* 3D scene code data
=======

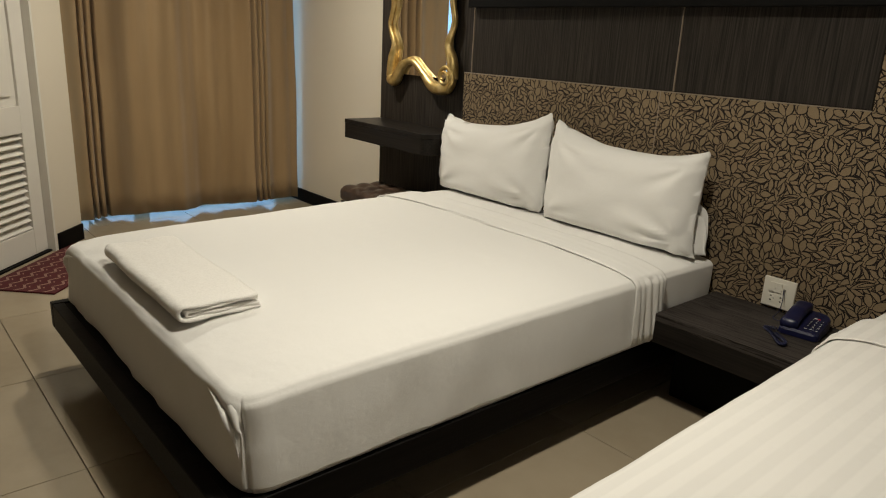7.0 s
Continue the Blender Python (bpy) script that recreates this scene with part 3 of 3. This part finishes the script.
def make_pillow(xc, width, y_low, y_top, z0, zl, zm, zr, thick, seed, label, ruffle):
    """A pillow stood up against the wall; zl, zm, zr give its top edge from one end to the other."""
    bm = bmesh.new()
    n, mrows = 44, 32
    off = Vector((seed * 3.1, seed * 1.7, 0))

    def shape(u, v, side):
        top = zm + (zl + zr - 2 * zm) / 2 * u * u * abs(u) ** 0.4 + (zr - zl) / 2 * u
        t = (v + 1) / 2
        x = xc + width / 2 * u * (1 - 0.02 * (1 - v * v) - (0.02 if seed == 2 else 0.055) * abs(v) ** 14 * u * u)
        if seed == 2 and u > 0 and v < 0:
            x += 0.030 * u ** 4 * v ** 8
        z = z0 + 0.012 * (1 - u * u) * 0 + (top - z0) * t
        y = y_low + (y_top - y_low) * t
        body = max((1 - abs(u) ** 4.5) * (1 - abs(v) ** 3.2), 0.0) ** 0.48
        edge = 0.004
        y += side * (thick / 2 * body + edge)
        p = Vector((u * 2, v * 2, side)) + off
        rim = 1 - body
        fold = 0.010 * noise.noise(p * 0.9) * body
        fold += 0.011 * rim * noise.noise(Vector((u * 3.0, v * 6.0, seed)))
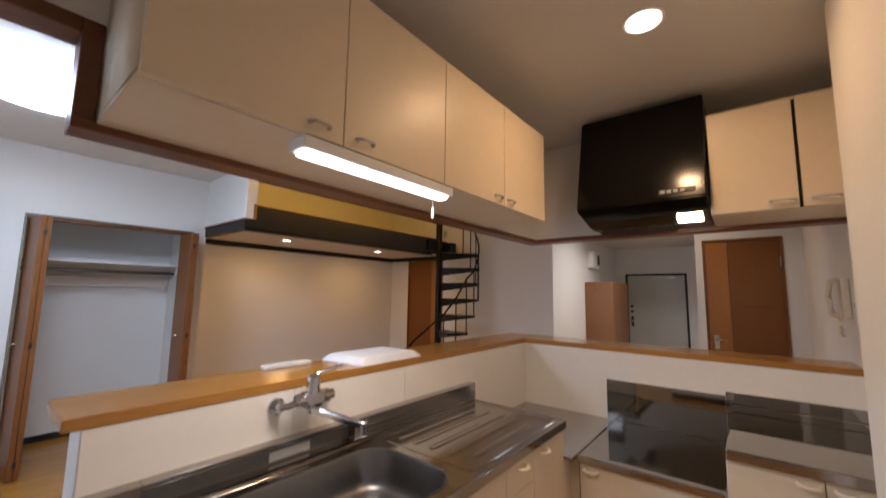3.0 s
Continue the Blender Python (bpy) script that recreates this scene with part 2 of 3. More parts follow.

=======

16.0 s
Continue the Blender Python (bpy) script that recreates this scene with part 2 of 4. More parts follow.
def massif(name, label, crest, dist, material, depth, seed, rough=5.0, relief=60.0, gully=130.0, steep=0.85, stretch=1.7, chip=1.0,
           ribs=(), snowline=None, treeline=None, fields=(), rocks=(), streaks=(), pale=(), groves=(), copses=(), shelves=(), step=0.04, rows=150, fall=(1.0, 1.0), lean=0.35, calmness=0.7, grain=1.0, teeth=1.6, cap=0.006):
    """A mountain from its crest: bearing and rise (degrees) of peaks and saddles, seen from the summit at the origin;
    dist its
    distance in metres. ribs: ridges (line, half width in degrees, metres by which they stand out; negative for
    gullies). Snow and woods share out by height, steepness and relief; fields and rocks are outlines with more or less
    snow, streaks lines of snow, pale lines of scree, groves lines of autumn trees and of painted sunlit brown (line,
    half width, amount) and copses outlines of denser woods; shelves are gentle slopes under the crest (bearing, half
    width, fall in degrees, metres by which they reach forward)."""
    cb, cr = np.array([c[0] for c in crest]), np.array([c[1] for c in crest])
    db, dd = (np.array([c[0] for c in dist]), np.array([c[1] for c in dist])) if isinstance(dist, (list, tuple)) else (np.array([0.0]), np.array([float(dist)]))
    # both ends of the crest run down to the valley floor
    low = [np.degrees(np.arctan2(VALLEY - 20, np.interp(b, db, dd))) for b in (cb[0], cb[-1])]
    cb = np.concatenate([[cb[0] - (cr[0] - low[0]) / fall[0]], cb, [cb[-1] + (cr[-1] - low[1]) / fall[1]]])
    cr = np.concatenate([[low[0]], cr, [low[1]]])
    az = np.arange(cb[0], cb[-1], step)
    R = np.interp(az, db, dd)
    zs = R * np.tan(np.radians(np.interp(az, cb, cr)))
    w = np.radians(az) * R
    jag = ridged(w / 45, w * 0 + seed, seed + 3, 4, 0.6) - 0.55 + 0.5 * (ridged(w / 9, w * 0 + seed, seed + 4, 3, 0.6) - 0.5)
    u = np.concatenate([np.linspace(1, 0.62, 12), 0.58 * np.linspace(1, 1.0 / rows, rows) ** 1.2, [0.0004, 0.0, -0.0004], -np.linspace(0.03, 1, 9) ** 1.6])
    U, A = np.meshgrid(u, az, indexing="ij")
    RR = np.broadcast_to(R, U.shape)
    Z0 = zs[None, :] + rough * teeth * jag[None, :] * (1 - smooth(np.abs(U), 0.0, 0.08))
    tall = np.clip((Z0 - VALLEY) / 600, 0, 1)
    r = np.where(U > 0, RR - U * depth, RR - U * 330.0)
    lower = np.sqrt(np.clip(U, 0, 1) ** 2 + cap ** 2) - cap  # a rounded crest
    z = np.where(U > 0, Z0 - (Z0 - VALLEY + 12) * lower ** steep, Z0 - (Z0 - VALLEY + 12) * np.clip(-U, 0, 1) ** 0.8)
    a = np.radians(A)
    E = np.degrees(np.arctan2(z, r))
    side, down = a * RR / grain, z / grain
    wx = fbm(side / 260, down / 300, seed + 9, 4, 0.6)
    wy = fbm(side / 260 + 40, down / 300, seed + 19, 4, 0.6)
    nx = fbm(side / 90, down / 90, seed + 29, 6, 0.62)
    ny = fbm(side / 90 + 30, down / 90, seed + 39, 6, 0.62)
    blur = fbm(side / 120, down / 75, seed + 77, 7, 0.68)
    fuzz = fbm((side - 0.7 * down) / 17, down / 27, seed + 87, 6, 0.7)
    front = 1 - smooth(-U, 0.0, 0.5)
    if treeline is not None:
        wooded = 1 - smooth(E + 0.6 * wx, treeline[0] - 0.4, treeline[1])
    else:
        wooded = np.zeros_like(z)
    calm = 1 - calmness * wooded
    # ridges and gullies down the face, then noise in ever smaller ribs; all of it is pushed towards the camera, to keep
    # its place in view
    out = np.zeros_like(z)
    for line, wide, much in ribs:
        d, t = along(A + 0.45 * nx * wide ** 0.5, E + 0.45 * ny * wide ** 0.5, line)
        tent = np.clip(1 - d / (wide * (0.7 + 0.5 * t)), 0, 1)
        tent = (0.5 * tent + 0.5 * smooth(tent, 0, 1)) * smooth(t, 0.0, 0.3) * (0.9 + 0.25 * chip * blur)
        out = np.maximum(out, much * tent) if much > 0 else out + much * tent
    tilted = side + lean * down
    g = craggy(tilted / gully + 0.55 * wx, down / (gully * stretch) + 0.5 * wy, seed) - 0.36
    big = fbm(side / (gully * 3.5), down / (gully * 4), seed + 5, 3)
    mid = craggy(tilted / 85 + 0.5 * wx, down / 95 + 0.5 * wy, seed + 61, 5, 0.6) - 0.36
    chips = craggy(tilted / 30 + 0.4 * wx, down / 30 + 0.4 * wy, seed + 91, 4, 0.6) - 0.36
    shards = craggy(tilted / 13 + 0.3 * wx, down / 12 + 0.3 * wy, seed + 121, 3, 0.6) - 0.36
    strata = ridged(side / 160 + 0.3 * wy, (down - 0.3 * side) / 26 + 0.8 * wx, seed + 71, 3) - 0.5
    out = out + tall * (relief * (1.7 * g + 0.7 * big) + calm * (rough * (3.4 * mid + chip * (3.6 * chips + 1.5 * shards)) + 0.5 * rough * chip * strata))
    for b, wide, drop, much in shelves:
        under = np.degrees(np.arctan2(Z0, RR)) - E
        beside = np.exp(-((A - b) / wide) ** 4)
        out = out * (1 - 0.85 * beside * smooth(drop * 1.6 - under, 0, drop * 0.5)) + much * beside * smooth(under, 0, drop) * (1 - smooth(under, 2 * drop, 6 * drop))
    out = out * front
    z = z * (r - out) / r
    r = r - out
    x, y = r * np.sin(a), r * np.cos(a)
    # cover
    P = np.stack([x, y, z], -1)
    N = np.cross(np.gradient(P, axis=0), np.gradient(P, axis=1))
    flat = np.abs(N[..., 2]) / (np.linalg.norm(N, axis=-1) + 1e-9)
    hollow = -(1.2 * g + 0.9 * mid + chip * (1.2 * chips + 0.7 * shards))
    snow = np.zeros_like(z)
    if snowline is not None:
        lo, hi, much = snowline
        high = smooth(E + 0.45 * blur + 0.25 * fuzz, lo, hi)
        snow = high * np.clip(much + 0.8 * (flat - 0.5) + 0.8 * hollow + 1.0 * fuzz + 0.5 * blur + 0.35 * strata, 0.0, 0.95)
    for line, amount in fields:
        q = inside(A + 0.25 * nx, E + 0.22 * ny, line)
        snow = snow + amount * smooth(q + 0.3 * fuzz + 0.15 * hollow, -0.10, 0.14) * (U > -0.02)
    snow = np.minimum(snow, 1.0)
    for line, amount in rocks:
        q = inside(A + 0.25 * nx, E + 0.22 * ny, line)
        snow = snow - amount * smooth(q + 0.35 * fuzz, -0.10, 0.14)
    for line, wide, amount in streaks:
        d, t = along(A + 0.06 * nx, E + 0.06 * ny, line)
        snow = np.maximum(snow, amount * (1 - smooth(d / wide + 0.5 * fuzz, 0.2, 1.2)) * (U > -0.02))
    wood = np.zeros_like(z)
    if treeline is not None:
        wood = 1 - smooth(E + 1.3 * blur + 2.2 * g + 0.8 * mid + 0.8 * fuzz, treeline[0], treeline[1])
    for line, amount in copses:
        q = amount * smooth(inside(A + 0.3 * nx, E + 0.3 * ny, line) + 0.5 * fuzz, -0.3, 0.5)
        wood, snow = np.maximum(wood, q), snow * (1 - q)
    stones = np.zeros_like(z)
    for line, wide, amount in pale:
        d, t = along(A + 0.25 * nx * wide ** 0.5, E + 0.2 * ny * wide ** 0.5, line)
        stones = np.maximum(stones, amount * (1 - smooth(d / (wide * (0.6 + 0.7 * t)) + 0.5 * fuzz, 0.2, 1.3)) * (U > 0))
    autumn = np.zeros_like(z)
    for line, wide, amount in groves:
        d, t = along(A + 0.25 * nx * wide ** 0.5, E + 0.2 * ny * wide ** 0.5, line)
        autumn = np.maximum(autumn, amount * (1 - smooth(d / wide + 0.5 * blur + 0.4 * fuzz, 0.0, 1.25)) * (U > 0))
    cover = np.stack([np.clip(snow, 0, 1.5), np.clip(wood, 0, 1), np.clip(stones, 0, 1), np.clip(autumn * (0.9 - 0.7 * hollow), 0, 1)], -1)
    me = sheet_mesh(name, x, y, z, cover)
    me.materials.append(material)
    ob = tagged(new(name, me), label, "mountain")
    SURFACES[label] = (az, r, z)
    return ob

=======

* WHAT TO PRODUCE
Report each line in the preceding entries that holds the string "Python".

* FINAL ANSWER
Continue the Blender Python (bpy) script that recreates this scene with part 3 of 3. This part finishes the script.
Continue the Blender Python (bpy) script that recreates this scene with part 2 of 3. More parts follow.
Continue the Blender Python (bpy) script that recreates this scene with part 2 of 4. More parts follow.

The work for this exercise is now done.